* WHAT YOU HAVE TO DO:
Keep only the lines of the listing that include the word "with", and copy them.

* DATA EXTRACT:
####
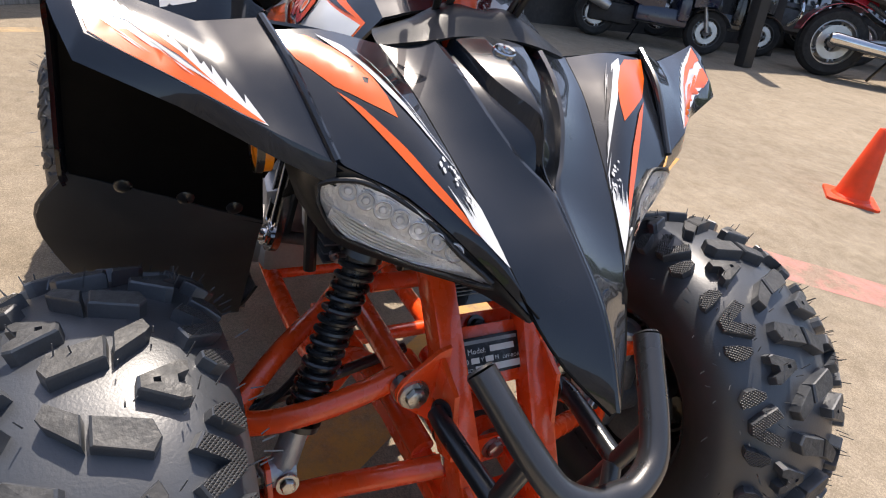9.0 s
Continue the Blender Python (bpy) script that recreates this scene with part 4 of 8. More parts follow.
# ---- lamps and reflectors ----
for k in (1, -1):
    F = S_LAMP if k > 0 else mirrored(S_LAMP)
    LENS = [(0.172, 0.533), (0.172, 0.547), (0.152, 0.554), (0.134, 0.552), (0.12, 0.546), (0.101, 0.533), (0.082, 0.513), (0.062, 0.496), (0.103, 0.493), (0.15, 0.503), (0.162, 0.514)]
    o = [(a * k, b) for a, b in LENS]
    lamp = part("headlamp", decal(F, o, YZ, 0.0012, (), 0.012, None, k), M_REFLECTOR, quad, "clear headlamp with a row of small bulbs")
    for i in range(7):
        t = i / 6
        y, z_ = 0.156 - 0.07 * t, 0.545 - 0.032 * t
        u, v = invert(F, (y * k, z_), YZ)
        p, n = F(u, v), normal_of(F, u, v) * k
        part("bulb", lathe([(0.0, 0.0072), (0.003, 0.0075), (0.0036, 0.0068), (0.0012, 0.0055), (0.0012, 0.0035), (0.0032, 0.0025), (0.0036, 0.0)], p, p + n, 18), M_LED, lamp)
    lows = ((0.165, 0.520), (0.150, 0.5025), (0.126, 0.4925), (0.098, 0.494), (0.078, 0.4995))
    for j in range(7):
        f = 0.22 + 0.115 * j
        pts = []
        for i, (ly, lz) in enumerate(lows):
            t = i / 4
            y, z_ = (0.164 - 0.082 * t) * (1 - f) + ly * f, (0.533 - 0.029 * t) * (1 - f) + lz * f
            u, v = invert(F, (y * k, z_), YZ)
            pts.append(F(u, v) + normal_of(F, u, v) * k * 0.0015)
        part("reflector_rib", tube(pts, 0.0014, seg=6, steps=3), M_REFLECTOR, lamp)
    lens = part("lens", decal(F, o, YZ, 0.008, (), 0.012, None, k), M_LENS, lamp, "clear plastic lens")
    lens.visible_shadow = False
    rim_bm = bmesh.new()
    pts = []
    for i in range(len(o)):
        u, v = invert(F, o[i], YZ)
        pts.append(F(u, v) + normal_of(F, u, v) * k * 0.004)
    tube(pts + [pts[0]], 0.0022, rim_bm, 8, 4)
    part("lens_rim", rim_bm, M_SATIN, lamp)
    # amber reflector disc under the fender
    c = Vector((-0.062, 0.2, 0.557))
    c.y *= k
    w_ = Vector((-0.06, k, 0.0)).normalized()
    refl = part("side_reflector", lathe([(-0.004, 0.0), (-0.004, 0.0275), (0.004, 0.028), (0.006, 0.026), (0.0075, 0.0)], c, c + w_, 40), M_AMBER, quad, "round amber side reflector")
    side_v = w_.cross(Vector((0, 0, 1))).normalized()
    rb = bmesh.new()
    for sec in range(6):
        a0 = radians(30 + 60 * sec)
        o_, t_ = side_v * math.cos(a0) + Vector((0, 0, 1)) * math.sin(a0), side_v * -math.sin(a0) + Vector((0, 0, 1)) * math.cos(a0)
        for q in range(11):
            d_ = 0.0025 + 0.0021 * q
            half_w = min(d_ * 0.55, math.sqrt(max(0.0262 ** 2 - (d_ + 0.001) ** 2, 0.0)))
            face = lambda r_: c + w_ * (0.0076 - 0.0014 * (r_ / 0.026) ** 2)
            ends = [[rb.verts.new(face(d_ + dr) + o_ * (d_ + dr) + t_ * e_ * half_w + w_ * dh) for dr, dh in ((-0.0009, 0.0), (0.0, 0.0011), (0.0009, 0.0))] for e_ in (-1, 1)]
            for m_ in range(2):
                rb.faces.new((ends[0][m_], ends[0][m_ + 1], ends[1][m_ + 1], ends[1][m_]))
    bmesh.ops.recalc_face_normals(rb, faces=rb.faces)
    tagged(part("reflector_facet", rb, M_AMBER, refl, smooth=False), "fine ridges in six sectors", kind="stuff")
    part("reflector_rim", lathe([(0.003, 0.0275), (0.003, 0.0292), (0.0085, 0.0288), (0.009, 0.0275), (0.006, 0.0268)], c, c + w_, 40), M_STEELBLACK, refl)
    part("reflector_bracket", tube([c - w_ * 0.004, c - w_ * 0.05 + Vector((0, 0, 0.03))], 0.006), M_STEELBLACK, refl)
    # rear lamp
    c = Vector((-0.925, 0.232 * k, 0.58))
    tail = part("tail_lamp", lathe([(0, 0.0), (0, 0.027), (0.012, 0.029), (0.02, 0.0255), (0.024, 0.0)], c, c + Vector((-0.25, k, 0)), 32), M_REDLENS, quad, "round red tail lamp")
    part("lamp_stalk", tube([c, c + Vector((0.03, -0.06 * k, 0.03))], 0.01), M_STEELBLACK, tail)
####
* ANSWER FOR THE TASK:
Continue the Blender Python (bpy) script that recreates this scene with part 4 of 8. More parts follow.
    lamp = part("headlamp", decal(F, o, YZ, 0.0012, (), 0.012, None, k), M_REFLECTOR, quad, "clear headlamp with a row of small bulbs")